:: RECORDED DATA ::

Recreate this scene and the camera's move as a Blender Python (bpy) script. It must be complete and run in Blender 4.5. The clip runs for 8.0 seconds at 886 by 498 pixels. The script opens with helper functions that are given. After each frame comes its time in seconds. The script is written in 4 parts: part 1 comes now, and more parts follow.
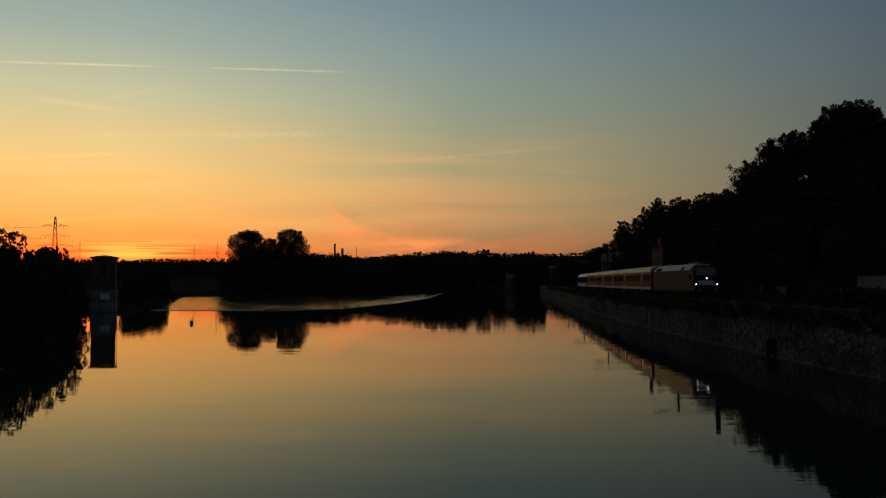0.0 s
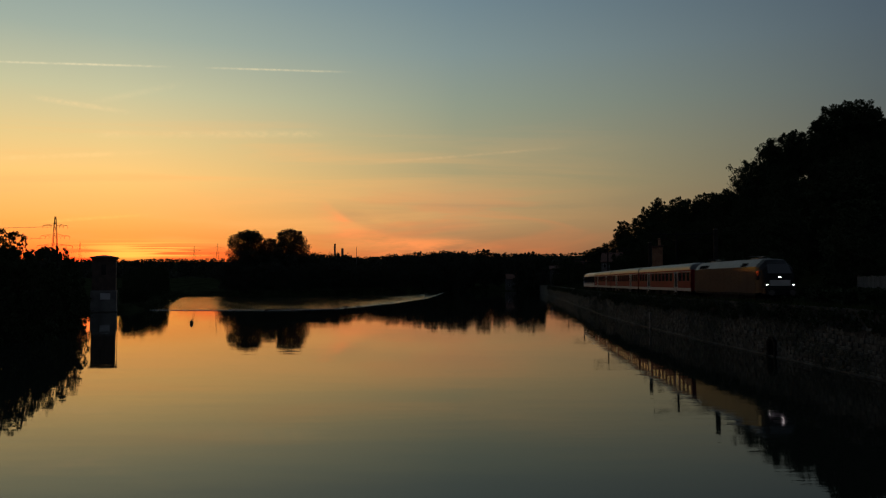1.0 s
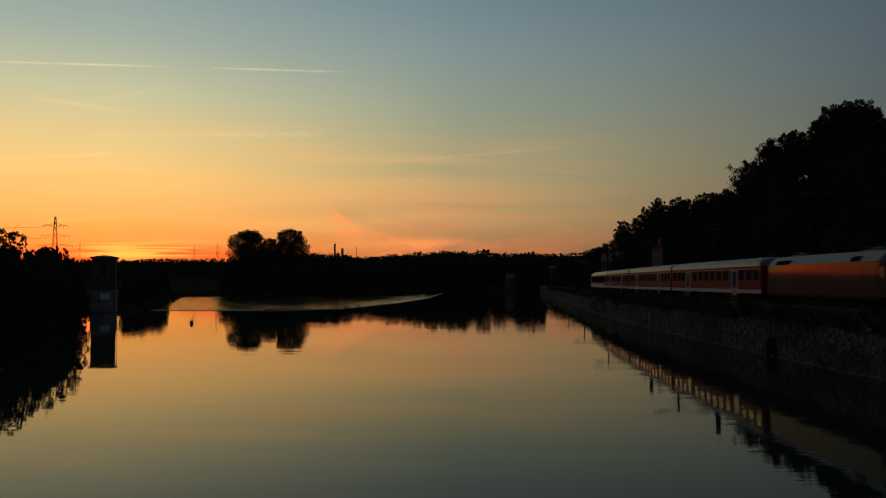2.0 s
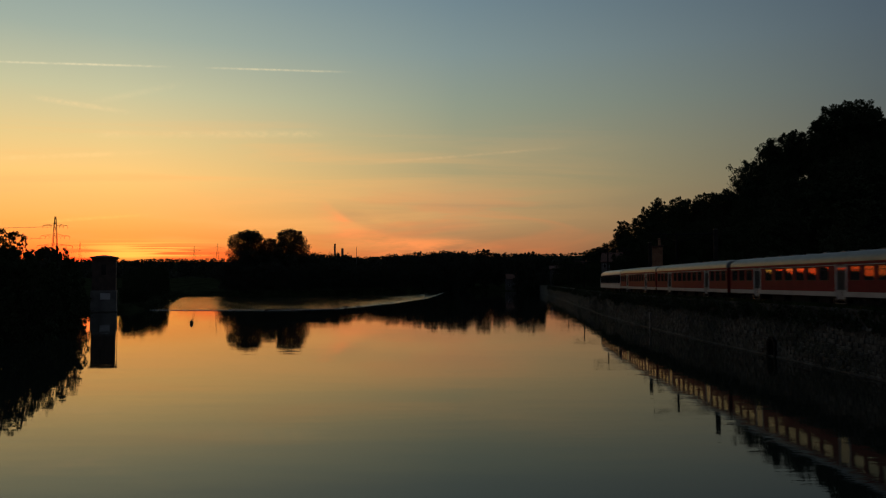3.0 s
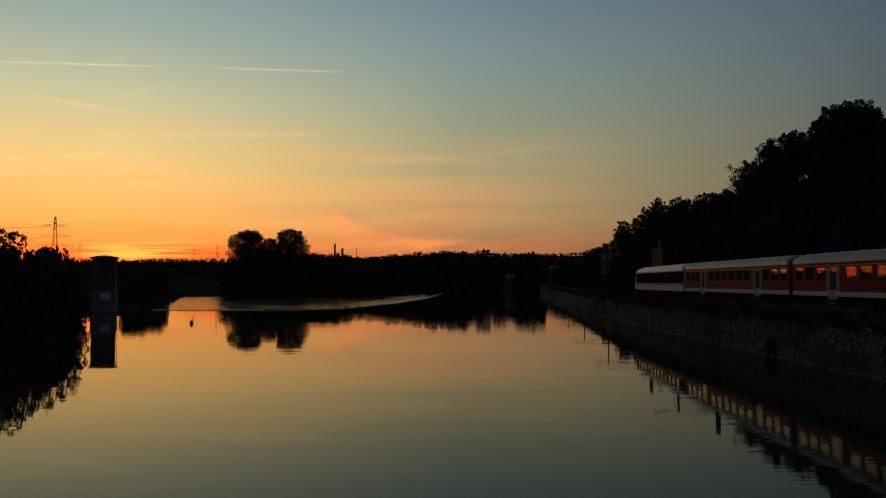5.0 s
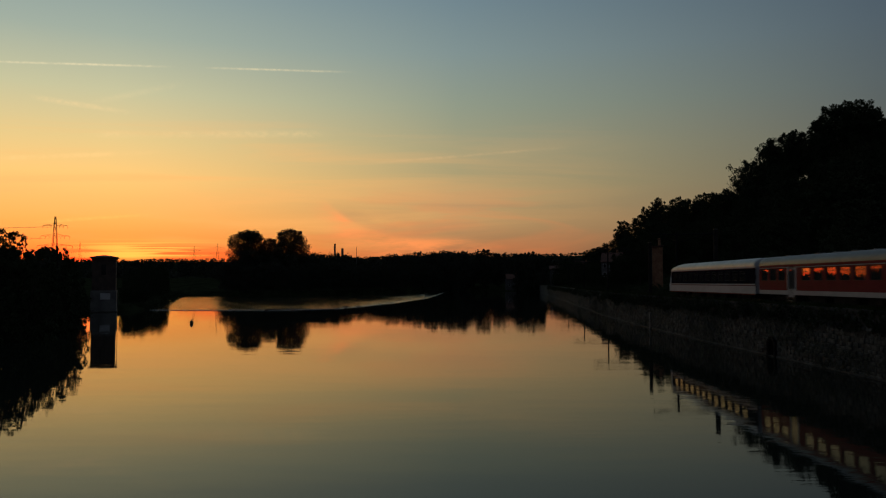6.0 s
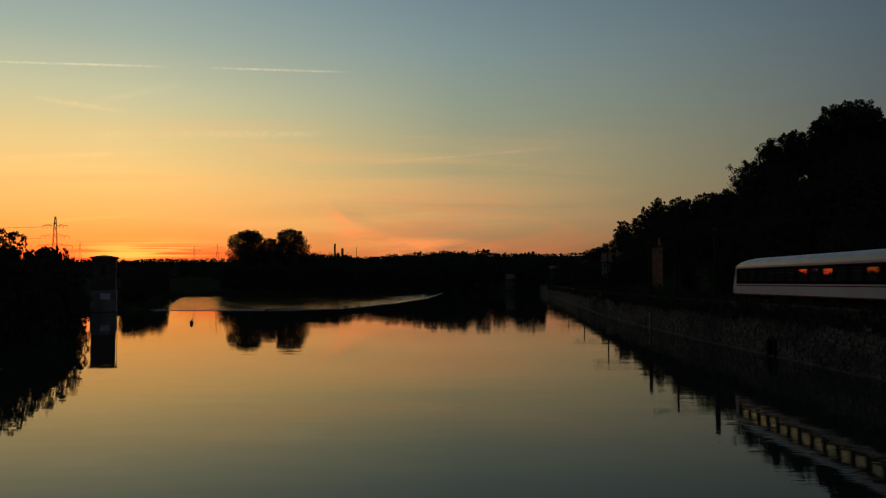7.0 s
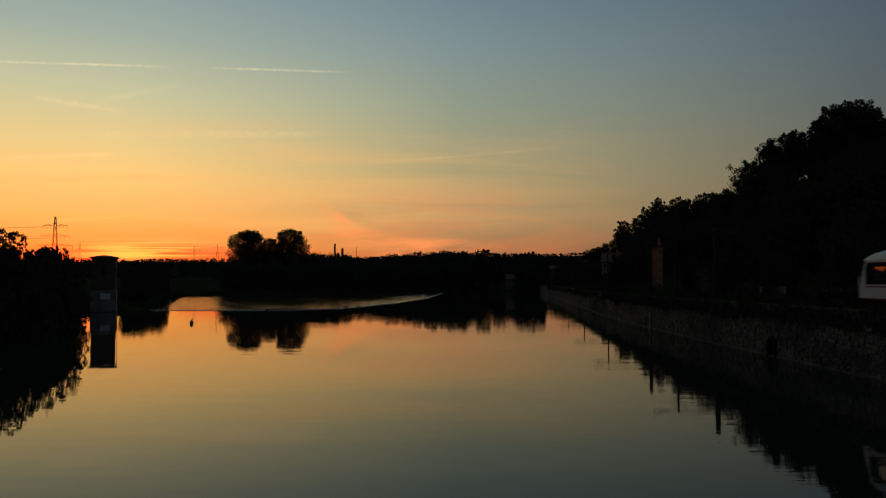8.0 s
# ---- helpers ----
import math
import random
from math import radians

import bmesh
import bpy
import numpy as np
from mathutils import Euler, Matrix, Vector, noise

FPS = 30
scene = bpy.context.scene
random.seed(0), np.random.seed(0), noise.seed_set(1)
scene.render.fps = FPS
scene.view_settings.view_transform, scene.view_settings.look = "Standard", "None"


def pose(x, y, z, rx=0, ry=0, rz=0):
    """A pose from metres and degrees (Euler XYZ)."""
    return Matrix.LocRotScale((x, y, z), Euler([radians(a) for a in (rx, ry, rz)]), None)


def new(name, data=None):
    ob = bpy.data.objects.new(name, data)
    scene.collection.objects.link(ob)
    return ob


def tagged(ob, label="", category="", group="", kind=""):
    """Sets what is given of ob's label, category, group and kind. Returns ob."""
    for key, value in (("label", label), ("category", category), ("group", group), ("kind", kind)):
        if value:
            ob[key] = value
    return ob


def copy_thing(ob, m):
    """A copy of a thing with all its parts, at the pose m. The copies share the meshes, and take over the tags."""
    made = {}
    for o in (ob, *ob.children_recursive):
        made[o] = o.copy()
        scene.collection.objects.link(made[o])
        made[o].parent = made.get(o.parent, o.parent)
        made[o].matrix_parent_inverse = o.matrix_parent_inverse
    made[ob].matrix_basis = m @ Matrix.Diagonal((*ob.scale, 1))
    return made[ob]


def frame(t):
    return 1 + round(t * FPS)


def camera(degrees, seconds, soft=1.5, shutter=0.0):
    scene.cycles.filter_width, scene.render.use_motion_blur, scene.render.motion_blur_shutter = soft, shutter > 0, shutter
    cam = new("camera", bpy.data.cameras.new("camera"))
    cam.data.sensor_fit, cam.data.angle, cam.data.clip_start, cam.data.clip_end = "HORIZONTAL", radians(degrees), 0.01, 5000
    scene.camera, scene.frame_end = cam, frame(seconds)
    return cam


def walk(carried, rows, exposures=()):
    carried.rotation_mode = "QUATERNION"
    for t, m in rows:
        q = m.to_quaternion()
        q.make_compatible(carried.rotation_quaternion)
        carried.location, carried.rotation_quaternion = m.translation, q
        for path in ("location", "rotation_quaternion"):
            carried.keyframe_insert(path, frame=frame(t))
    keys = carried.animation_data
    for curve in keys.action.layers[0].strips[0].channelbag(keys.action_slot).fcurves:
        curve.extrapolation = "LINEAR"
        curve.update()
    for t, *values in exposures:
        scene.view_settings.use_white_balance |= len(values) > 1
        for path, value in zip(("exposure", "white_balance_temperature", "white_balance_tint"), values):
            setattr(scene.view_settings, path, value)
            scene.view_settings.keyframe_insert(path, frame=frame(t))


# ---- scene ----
# A dusk river: a still pool above a curved weir, a railway on a stone quay wall, wooded banks.
EYE = (0.0, 0.0, 5.55)
cam = camera(60.55, 8.0, soft=1.2, shutter=0.7)
STAND = pose(*EYE, 92.5, 0, 0)
walk(cam, [(0.0, STAND), (8.0, STAND)], exposures=[(0.0, 0.0), (8.0, 0.0)])

# ------------------------------------------------------------------ plan
RAIL = 3.62          # top of rail above the pool
CAR, LOCO = 26.33, 18.85


def lerp_list(x, pts):
    return float(np.interp(x, [p[0] for p in pts], [p[1] for p in pts]))


def side_x(y):
    """East-west place of the train's river side at a distance y up the valley."""
    q = min(max(y, 66.0), 215.0) / 100
    x = 32.507 - 17.239 * q + 15.125 * q * q - 2.824 * q ** 3
    return x + max(min(y, 900) - 215.0, 0.0) * 0.09


def track_x(y):
    return side_x(y) + 1.42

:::

- TASK GOAL: Ignore the images and quote every line of the listing exactly.

- EXERCISE SOLUTION:
Recreate this scene and the camera's move as a Blender Python (bpy) script. It must be complete and run in Blender 4.5. The clip runs for 8.0 seconds at 886 by 498 pixels. The script opens with helper functions that are given. After each frame comes its time in seconds. The script is written in 4 parts: part 1 comes now, and more parts follow.
0.0 s
1.0 s
2.0 s
3.0 s
5.0 s
6.0 s
7.0 s
8.0 s
# ---- helpers ----
import math
import random
from math import radians

import bmesh
import bpy
import numpy as np
from mathutils import Euler, Matrix, Vector, noise

FPS = 30
scene = bpy.context.scene
random.seed(0), np.random.seed(0), noise.seed_set(1)
scene.render.fps = FPS
scene.view_settings.view_transform, scene.view_settings.look = "Standard", "None"


def pose(x, y, z, rx=0, ry=0, rz=0):
    """A pose from metres and degrees (Euler XYZ)."""
    return Matrix.LocRotScale((x, y, z), Euler([radians(a) for a in (rx, ry, rz)]), None)


def new(name, data=None):
    ob = bpy.data.objects.new(name, data)
    scene.collection.objects.link(ob)
    return ob


def tagged(ob, label="", category="", group="", kind=""):
    """Sets what is given of ob's label, category, group and kind. Returns ob."""
    for key, value in (("label", label), ("category", category), ("group", group), ("kind", kind)):
        if value:
            ob[key] = value
    return ob


def copy_thing(ob, m):
    """A copy of a thing with all its parts, at the pose m. The copies share the meshes, and take over the tags."""
    made = {}
    for o in (ob, *ob.children_recursive):
        made[o] = o.copy()
        scene.collection.objects.link(made[o])
        made[o].parent = made.get(o.parent, o.parent)
        made[o].matrix_parent_inverse = o.matrix_parent_inverse
    made[ob].matrix_basis = m @ Matrix.Diagonal((*ob.scale, 1))
    return made[ob]


def frame(t):
    return 1 + round(t * FPS)


def camera(degrees, seconds, soft=1.5, shutter=0.0):
    scene.cycles.filter_width, scene.render.use_motion_blur, scene.render.motion_blur_shutter = soft, shutter > 0, shutter
    cam = new("camera", bpy.data.cameras.new("camera"))
    cam.data.sensor_fit, cam.data.angle, cam.data.clip_start, cam.data.clip_end = "HORIZONTAL", radians(degrees), 0.01, 5000
    scene.camera, scene.frame_end = cam, frame(seconds)
    return cam


def walk(carried, rows, exposures=()):
    carried.rotation_mode = "QUATERNION"
    for t, m in rows:
        q = m.to_quaternion()
        q.make_compatible(carried.rotation_quaternion)
        carried.location, carried.rotation_quaternion = m.translation, q
        for path in ("location", "rotation_quaternion"):
            carried.keyframe_insert(path, frame=frame(t))
    keys = carried.animation_data
    for curve in keys.action.layers[0].strips[0].channelbag(keys.action_slot).fcurves:
        curve.extrapolation = "LINEAR"
        curve.update()
    for t, *values in exposures:
        scene.view_settings.use_white_balance |= len(values) > 1
        for path, value in zip(("exposure", "white_balance_temperature", "white_balance_tint"), values):
            setattr(scene.view_settings, path, value)
            scene.view_settings.keyframe_insert(path, frame=frame(t))


# ---- scene ----
# A dusk river: a still pool above a curved weir, a railway on a stone quay wall, wooded banks.
EYE = (0.0, 0.0, 5.55)
cam = camera(60.55, 8.0, soft=1.2, shutter=0.7)
STAND = pose(*EYE, 92.5, 0, 0)
walk(cam, [(0.0, STAND), (8.0, STAND)], exposures=[(0.0, 0.0), (8.0, 0.0)])

# ------------------------------------------------------------------ plan
RAIL = 3.62          # top of rail above the pool
CAR, LOCO = 26.33, 18.85


def lerp_list(x, pts):
    return float(np.interp(x, [p[0] for p in pts], [p[1] for p in pts]))


def side_x(y):
    """East-west place of the train's river side at a distance y up the valley."""
    q = min(max(y, 66.0), 215.0) / 100
    x = 32.507 - 17.239 * q + 15.125 * q * q - 2.824 * q ** 3
    return x + max(min(y, 900) - 215.0, 0.0) * 0.09


def track_x(y):
    return side_x(y) + 1.42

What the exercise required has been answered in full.